** Material **

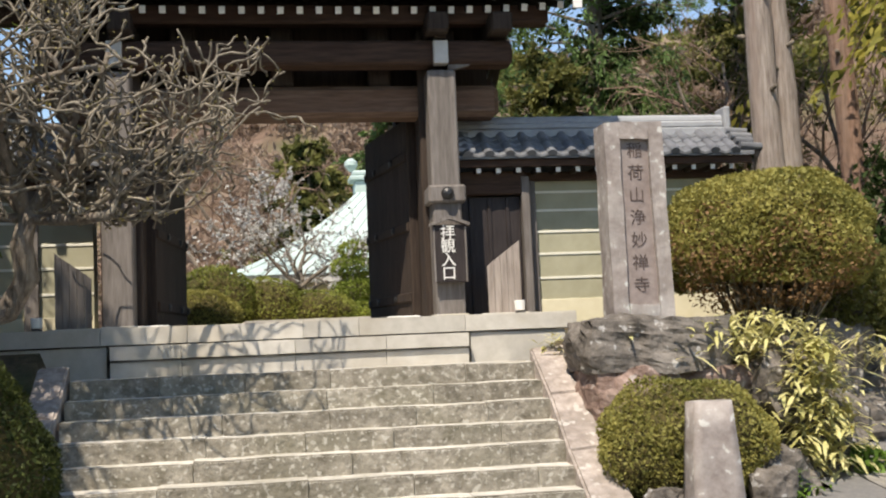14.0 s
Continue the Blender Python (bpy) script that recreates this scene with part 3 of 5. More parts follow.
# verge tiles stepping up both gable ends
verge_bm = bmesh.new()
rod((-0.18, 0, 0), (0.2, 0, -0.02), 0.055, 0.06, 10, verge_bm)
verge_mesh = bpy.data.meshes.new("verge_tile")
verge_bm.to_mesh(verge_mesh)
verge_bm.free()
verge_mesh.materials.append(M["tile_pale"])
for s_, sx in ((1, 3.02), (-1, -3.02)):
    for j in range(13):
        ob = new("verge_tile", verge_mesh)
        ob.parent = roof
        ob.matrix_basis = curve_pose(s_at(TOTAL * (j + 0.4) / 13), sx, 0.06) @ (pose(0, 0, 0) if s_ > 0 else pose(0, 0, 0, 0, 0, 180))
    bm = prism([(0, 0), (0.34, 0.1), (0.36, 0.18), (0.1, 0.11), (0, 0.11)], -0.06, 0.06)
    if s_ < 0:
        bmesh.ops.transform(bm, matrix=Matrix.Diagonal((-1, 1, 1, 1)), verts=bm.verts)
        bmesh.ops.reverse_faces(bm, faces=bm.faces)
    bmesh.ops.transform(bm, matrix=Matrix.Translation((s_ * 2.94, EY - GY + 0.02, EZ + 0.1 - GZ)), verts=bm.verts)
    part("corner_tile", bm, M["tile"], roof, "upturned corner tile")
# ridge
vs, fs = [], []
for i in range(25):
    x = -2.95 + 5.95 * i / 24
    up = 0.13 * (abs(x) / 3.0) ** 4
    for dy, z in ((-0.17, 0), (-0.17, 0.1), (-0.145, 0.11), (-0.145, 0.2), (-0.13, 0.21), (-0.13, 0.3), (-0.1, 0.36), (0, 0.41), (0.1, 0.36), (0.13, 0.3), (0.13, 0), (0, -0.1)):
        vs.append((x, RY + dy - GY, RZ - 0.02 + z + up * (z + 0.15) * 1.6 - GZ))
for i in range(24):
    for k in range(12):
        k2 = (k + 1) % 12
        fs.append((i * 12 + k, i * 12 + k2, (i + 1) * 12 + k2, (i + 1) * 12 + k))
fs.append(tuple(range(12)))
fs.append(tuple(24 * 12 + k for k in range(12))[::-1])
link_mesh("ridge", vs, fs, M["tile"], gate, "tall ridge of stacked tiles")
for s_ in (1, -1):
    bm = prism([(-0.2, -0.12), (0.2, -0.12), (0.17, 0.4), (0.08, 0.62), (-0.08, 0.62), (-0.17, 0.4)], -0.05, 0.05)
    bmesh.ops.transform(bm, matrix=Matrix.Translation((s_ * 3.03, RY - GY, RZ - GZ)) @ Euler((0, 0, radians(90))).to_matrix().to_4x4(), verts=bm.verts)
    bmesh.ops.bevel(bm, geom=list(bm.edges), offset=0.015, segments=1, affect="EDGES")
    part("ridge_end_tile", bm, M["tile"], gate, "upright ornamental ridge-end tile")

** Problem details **
Retype the listing exactly. Pictures do not belong in the copy.

** Full response **
14.0 s
Continue the Blender Python (bpy) script that recreates this scene with part 3 of 5. More parts follow.
# verge tiles stepping up both gable ends
verge_bm = bmesh.new()
rod((-0.18, 0, 0), (0.2, 0, -0.02), 0.055, 0.06, 10, verge_bm)
verge_mesh = bpy.data.meshes.new("verge_tile")
verge_bm.to_mesh(verge_mesh)
verge_bm.free()
verge_mesh.materials.append(M["tile_pale"])
for s_, sx in ((1, 3.02), (-1, -3.02)):
    for j in range(13):
        ob = new("verge_tile", verge_mesh)
        ob.parent = roof
        ob.matrix_basis = curve_pose(s_at(TOTAL * (j + 0.4) / 13), sx, 0.06) @ (pose(0, 0, 0) if s_ > 0 else pose(0, 0, 0, 0, 0, 180))
    bm = prism([(0, 0), (0.34, 0.1), (0.36, 0.18), (0.1, 0.11), (0, 0.11)], -0.06, 0.06)
    if s_ < 0:
        bmesh.ops.transform(bm, matrix=Matrix.Diagonal((-1, 1, 1, 1)), verts=bm.verts)
        bmesh.ops.reverse_faces(bm, faces=bm.faces)
    bmesh.ops.transform(bm, matrix=Matrix.Translation((s_ * 2.94, EY - GY + 0.02, EZ + 0.1 - GZ)), verts=bm.verts)
    part("corner_tile", bm, M["tile"], roof, "upturned corner tile")
# ridge
vs, fs = [], []
for i in range(25):
    x = -2.95 + 5.95 * i / 24
    up = 0.13 * (abs(x) / 3.0) ** 4
    for dy, z in ((-0.17, 0), (-0.17, 0.1), (-0.145, 0.11), (-0.145, 0.2), (-0.13, 0.21), (-0.13, 0.3), (-0.1, 0.36), (0, 0.41), (0.1, 0.36), (0.13, 0.3), (0.13, 0), (0, -0.1)):
        vs.append((x, RY + dy - GY, RZ - 0.02 + z + up * (z + 0.15) * 1.6 - GZ))
for i in range(24):
    for k in range(12):
        k2 = (k + 1) % 12
        fs.append((i * 12 + k, i * 12 + k2, (i + 1) * 12 + k2, (i + 1) * 12 + k))
fs.append(tuple(range(12)))
fs.append(tuple(24 * 12 + k for k in range(12))[::-1])
link_mesh("ridge", vs, fs, M["tile"], gate, "tall ridge of stacked tiles")
for s_ in (1, -1):
    bm = prism([(-0.2, -0.12), (0.2, -0.12), (0.17, 0.4), (0.08, 0.62), (-0.08, 0.62), (-0.17, 0.4)], -0.05, 0.05)
    bmesh.ops.transform(bm, matrix=Matrix.Translation((s_ * 3.03, RY - GY, RZ - GZ)) @ Euler((0, 0, radians(90))).to_matrix().to_4x4(), verts=bm.verts)
    bmesh.ops.bevel(bm, geom=list(bm.edges), offset=0.015, segments=1, affect="EDGES")
    part("ridge_end_tile", bm, M["tile"], gate, "upright ornamental ridge-end tile")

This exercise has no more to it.